Vous montrez que ce discours du « choc des civilisations » connaît une sorte de renouveau en mettant en exergue une (hypothétique) émancipation sexuelle des femmes occidentales. Il est devenu plus difficile à tenir depuis les affaires Weinstein et la déferlante #metoo…

La question de l’émancipation sexuelle des femmes occidentales a toujours été au cœur du discours contre l’islam et l’oppression que subissent beaucoup de femmes musulmanes. Les femmes occidentales seraient totalement libérées et en capacité de toujours choisir avec qui elles veulent coucher… à la différence des femmes musulmanes, toujours présentées comme opprimées sexuellement.

Jusqu’à l’année dernière, l’argument a fonctionné à plein. Mais, avec #metoo, on a bien vu que beaucoup d’hommes occidentaux, avec leur culture masculine, se croient intimement autorisés à abuser sexuellement des femmes.

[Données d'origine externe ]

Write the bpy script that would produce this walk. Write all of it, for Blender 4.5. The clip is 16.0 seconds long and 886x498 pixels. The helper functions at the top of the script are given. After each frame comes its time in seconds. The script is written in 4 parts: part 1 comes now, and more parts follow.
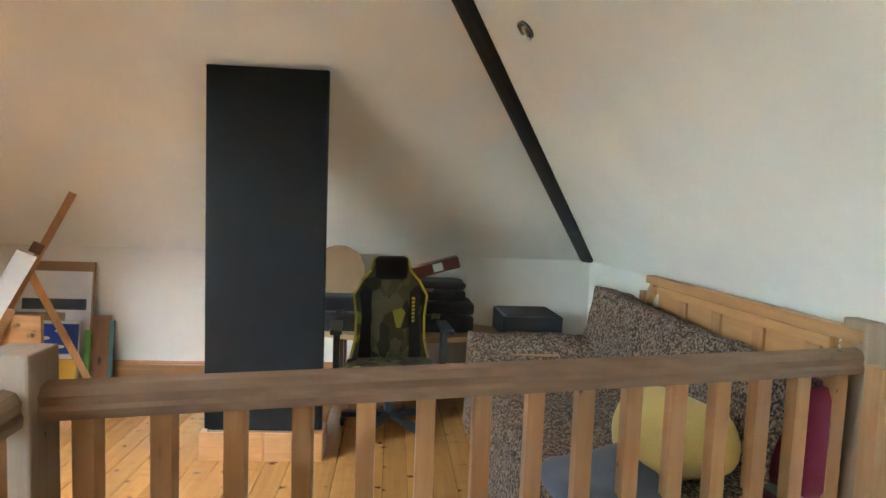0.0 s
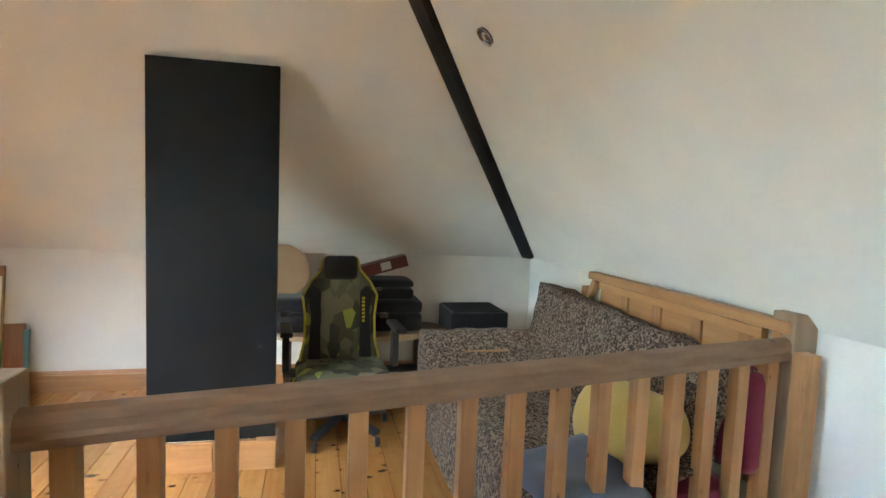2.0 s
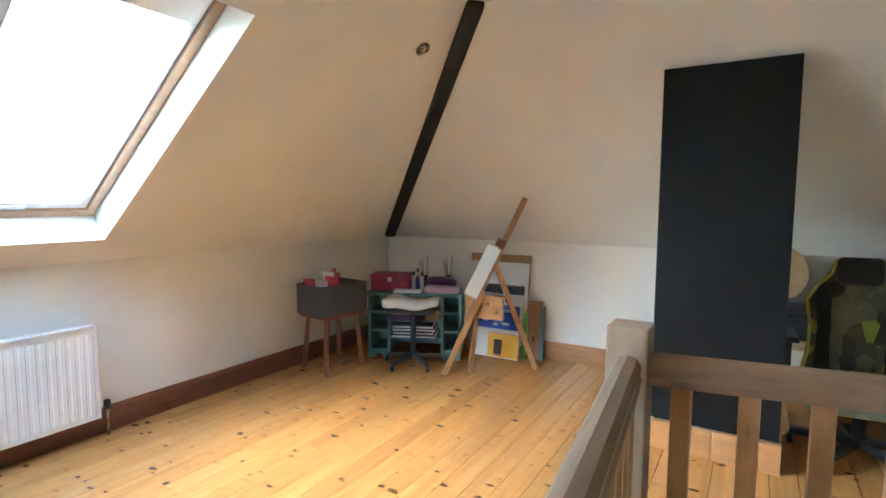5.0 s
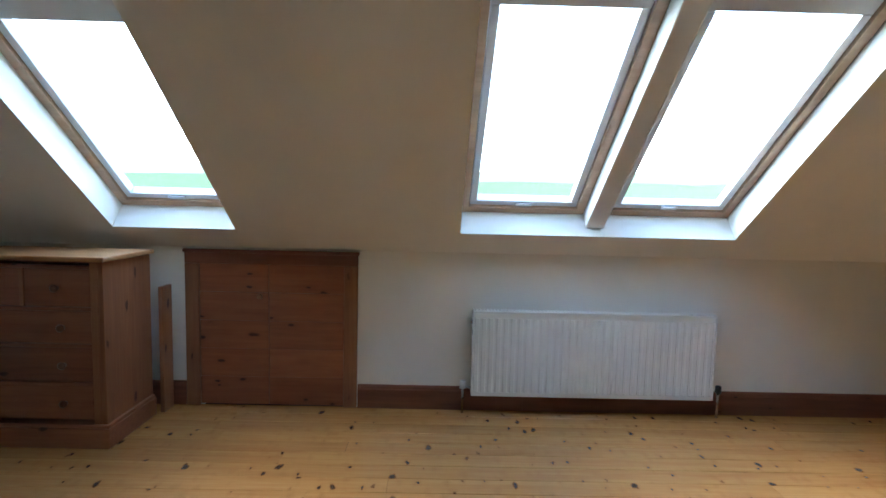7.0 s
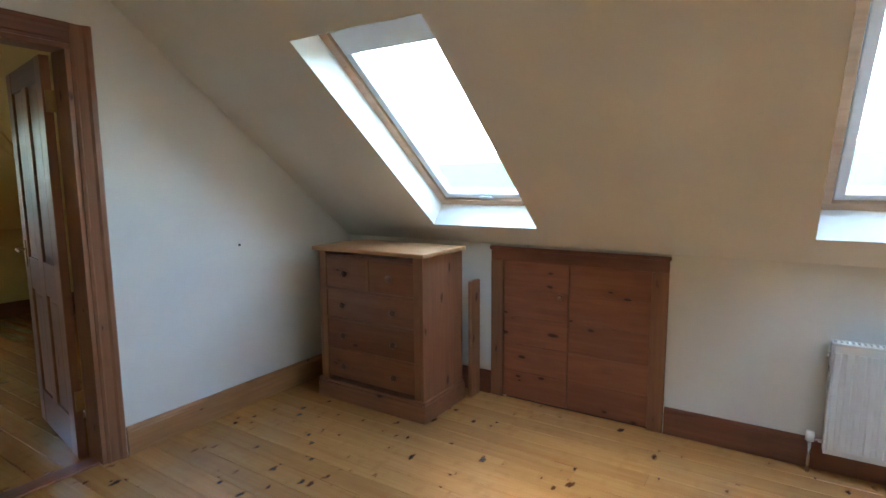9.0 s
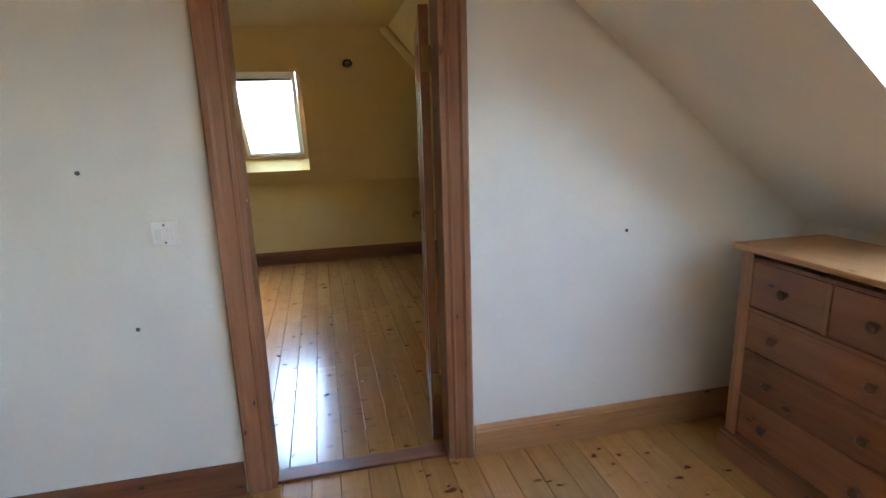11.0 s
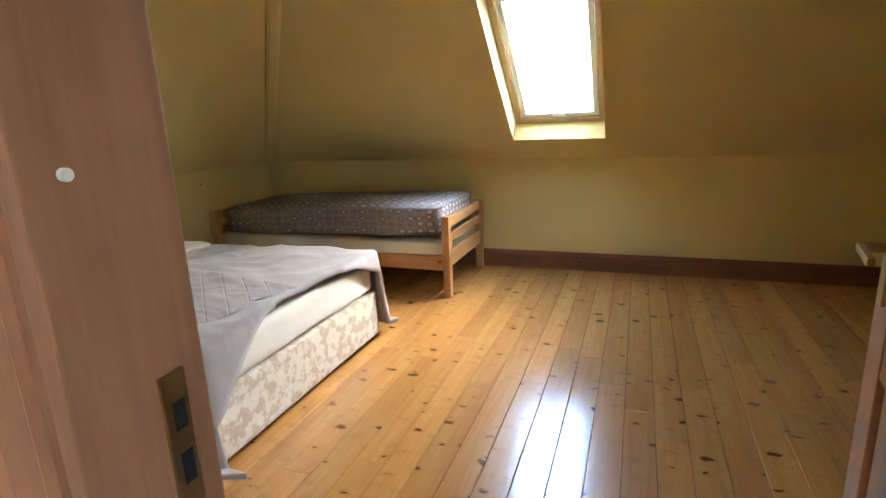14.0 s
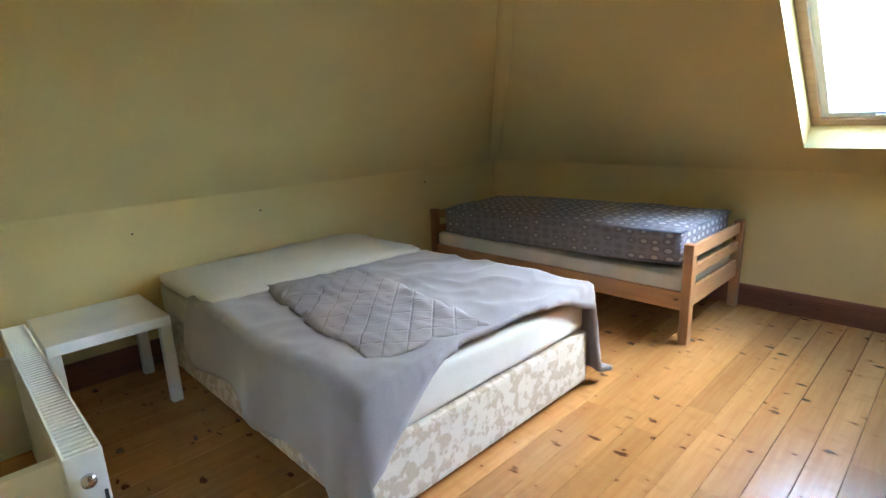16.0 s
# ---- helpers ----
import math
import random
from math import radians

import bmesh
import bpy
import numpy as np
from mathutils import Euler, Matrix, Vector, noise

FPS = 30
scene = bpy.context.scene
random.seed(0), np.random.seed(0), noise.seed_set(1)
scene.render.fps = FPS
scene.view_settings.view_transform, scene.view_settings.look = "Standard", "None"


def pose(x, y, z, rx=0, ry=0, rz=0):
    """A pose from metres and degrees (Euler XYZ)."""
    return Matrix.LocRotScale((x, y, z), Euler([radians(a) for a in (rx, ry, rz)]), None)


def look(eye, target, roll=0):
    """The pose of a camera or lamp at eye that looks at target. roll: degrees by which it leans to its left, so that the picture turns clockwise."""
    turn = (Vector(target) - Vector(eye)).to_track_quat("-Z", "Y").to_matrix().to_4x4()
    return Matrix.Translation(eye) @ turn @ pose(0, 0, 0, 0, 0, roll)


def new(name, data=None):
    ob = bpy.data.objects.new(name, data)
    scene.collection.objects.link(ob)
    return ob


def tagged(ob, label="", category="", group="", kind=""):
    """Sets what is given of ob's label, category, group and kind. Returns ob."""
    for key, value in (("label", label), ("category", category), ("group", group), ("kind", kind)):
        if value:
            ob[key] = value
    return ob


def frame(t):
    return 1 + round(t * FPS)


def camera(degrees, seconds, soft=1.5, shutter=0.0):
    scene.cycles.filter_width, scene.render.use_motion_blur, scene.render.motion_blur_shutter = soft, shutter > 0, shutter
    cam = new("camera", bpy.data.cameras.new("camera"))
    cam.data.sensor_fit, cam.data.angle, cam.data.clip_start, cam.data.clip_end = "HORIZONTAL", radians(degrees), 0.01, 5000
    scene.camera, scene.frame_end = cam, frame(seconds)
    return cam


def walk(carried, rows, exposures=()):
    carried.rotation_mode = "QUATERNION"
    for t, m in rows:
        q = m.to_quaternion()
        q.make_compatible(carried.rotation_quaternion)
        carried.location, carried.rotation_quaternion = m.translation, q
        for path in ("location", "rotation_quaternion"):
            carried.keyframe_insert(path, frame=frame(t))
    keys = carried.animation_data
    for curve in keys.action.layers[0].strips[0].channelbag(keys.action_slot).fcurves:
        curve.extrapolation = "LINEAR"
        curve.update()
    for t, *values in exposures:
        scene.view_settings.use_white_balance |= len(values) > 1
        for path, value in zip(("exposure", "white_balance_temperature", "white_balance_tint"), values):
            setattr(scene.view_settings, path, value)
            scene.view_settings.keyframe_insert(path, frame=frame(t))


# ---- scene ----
cam = camera(80.0, 16.0)
PATH = [
    (0, (3.707, 3.255, 1.356), (3.901, 5.24, 1.212), 2.2),
    (0.5, (3.697, 3.27, 1.377), (4.053, 5.232, 1.225), 2.1),
    (1, (3.656, 3.233, 1.395), (4.112, 5.174, 1.235), 2.2),
    (1.5, (3.598, 3.241, 1.397), (4.078, 5.176, 1.235), 2.4),
    (2, (3.545, 3.26, 1.39), (4.019, 5.196, 1.23), 2.3),
    (2.5, (3.533, 3.288, 1.374), (3.942, 5.239, 1.217), 2.2),
    (3, (3.5, 3.256, 1.374), (3.746, 5.235, 1.216), 2.2),
    (3.2, (3.496, 3.232, 1.384), (3.638, 5.22, 1.217), 1.9),
    (5.3, (3.195, 3.006, 1.323), (1.96, 4.57, 1.15), 0.1),
    (5.5, (3.196, 2.997, 1.307), (1.814, 4.433, 1.141), 0.0),
    (6, (3.276, 2.921, 1.3), (1.553, 3.924, 1.141), 0.7),
    (6.5, (3.259, 2.921, 1.318), (1.327, 3.41, 1.15), 0.9),
    (7, (3.261, 2.785, 1.313), (1.269, 2.808, 1.134), 1.4),
    (7.5, (3.268, 2.572, 1.285), (1.286, 2.37, 1.107), 1.9),
    (8, (3.229, 2.503, 1.292), (1.257, 2.241, 1.091), 2.3),
    (8.5, (3.066, 2.727, 1.345), (1.169, 2.141, 1.101), 1.1),
    (9, (3.014, 2.780, 1.394), (1.342, 1.711, 1.142), -0.4),
    (9.5, (2.568, 3.010, 1.436), (1.363, 1.443, 1.131), -2.8),
    (10, (2.404, 2.726, 1.512), (1.530, 0.972, 1.115), -3.7),
    (10.2, (2.440, 2.600, 1.516), (1.655, 0.805, 1.105), -3.0),
    (12.3, (2.059, 1.291, 1.408), (2.094, -0.652, 0.935), -3.2),
    (12.5, (2.056, 1.148, 1.385), (2.14, -0.793, 0.91), -3.4),
    (13, (2.045, 0.768, 1.336), (2.303, -1.158, 0.866), -3.5),
    (13.5, (2.063, 0.525, 1.322), (2.525, -1.36, 0.842), -3.3),
    (14, (2.194, 0.255, 1.278), (2.872, -1.564, 0.797), -2.3),
    (14.5, (2.284, 0.089, 1.291), (3.183, -1.627, 0.793), -2.0),
    (15, (2.343, -0.061, 1.327), (3.506, -1.61, 0.829), -2.5),
    (15.5, (2.373, -0.15, 1.331), (3.692, -1.572, 0.844), -2.2),
    (16, (2.383, -0.227, 1.345), (3.771, -1.583, 0.857), -2.2),
]
EXPO = [(0, 5.85, 6500, 2), (3.2, 5.85, 6500, 2), (5.3, 5.75, 5900, 0), (6, 4.9, 5800, 0), (7, 4.4, 5900, 0), (8, 4.5, 6000, 0), (9, 5.0, 6100, 0),
        (9.5, 5.35, 6300, 3), (10.2, 5.45, 6400, 5), (12.5, 5.0, 7200, 7), (13.5, 5.95, 7300, 4), (14.5, 6.0, 6400, 2), (16, 5.95, 5700, 0)]
walk(cam, [(t, look(eye, target, roll)) for t, eye, target, roll in PATH],
     exposures=EXPO)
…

Et il s’agit chez eux assurément d’une sexualisation du pouvoir. Avec toutes ces révélations, la signification de l’émancipation sexuelle des femmes occidentales est fortement remise en question ! Pour autant, je ne crois pas que cela a vraiment encore infirmé le contraste entre femmes occidentales et femmes « orientales ». Car je crains que beaucoup de féministes occidentales, prêtes à remettre en cause la domination masculine chez elles, changent de lunettes dès qu’il s’agit de l’islam !

(1) Éditions Amsterdam, 2017.

La Religion de la laïcité Joan W. Scott, traduit de l’anglais (États-Unis) par Joëlle Marelli, Flammarion, 320 pages, 23,90 euros.